In the listing below, identify each line with the word "script" and return those lines.

Exercise inputs:
BEGIN
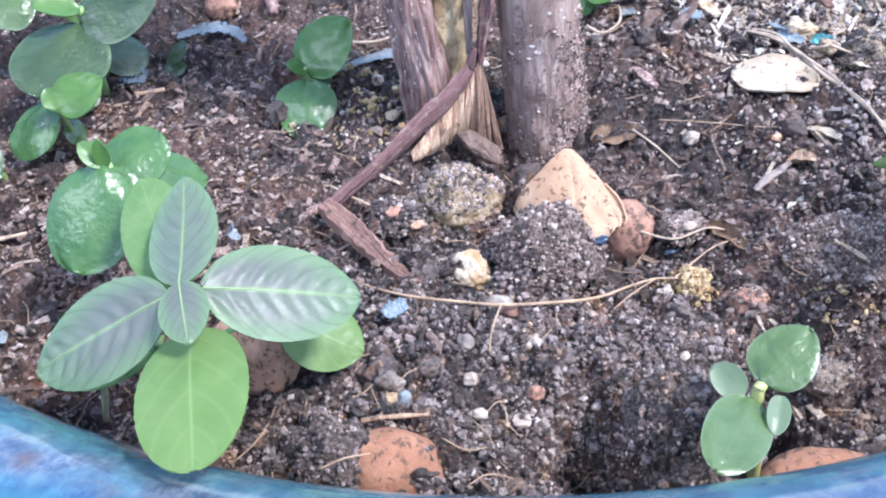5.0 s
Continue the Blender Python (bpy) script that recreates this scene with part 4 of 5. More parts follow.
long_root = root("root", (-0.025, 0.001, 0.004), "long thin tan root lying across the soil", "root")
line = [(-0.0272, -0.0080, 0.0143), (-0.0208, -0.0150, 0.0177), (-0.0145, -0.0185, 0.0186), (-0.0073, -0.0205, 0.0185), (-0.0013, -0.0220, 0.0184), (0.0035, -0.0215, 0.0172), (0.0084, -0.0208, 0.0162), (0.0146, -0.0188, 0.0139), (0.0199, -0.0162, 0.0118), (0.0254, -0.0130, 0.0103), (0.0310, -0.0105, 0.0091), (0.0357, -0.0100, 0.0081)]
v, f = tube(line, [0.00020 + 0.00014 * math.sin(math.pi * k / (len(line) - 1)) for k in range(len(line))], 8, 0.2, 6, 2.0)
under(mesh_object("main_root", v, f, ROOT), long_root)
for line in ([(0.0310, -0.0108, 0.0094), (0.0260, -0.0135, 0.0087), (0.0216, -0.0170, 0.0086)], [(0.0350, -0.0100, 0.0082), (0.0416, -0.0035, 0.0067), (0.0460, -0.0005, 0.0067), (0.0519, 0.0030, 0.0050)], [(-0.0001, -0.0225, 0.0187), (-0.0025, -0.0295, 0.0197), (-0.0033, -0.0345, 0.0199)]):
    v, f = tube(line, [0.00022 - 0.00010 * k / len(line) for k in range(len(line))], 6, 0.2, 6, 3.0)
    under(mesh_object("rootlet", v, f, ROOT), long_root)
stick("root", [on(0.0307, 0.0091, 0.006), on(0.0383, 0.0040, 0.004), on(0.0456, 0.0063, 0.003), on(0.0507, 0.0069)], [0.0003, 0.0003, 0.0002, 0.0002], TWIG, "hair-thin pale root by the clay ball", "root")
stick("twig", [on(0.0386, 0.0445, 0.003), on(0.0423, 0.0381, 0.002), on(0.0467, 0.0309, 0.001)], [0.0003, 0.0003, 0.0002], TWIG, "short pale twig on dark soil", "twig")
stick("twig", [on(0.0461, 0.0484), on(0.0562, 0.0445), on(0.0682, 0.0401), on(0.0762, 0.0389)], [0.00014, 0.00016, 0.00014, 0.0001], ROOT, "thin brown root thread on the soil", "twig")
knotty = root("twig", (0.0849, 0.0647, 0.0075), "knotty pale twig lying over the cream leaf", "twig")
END
BEGIN
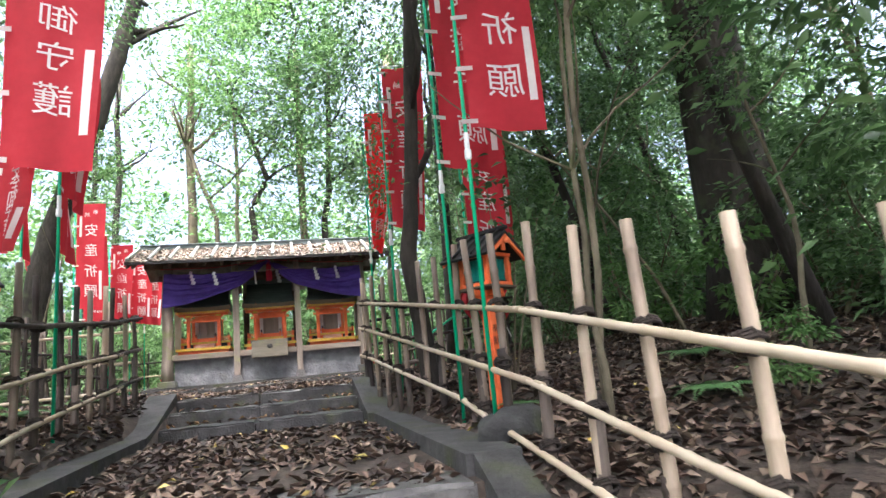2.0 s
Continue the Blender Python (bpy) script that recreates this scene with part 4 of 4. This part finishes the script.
END
BEGIN
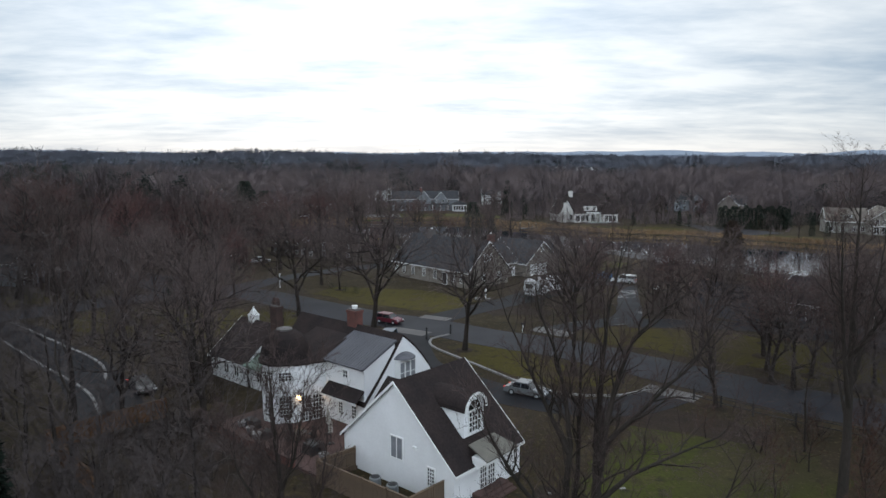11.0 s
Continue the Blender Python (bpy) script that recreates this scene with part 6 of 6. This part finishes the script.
END
Response to this task:
Continue the Blender Python (bpy) script that recreates this scene with part 4 of 5. More parts follow.
Continue the Blender Python (bpy) script that recreates this scene with part 4 of 4. This part finishes the script.
Continue the Blender Python (bpy) script that recreates this scene with part 6 of 6. This part finishes the script.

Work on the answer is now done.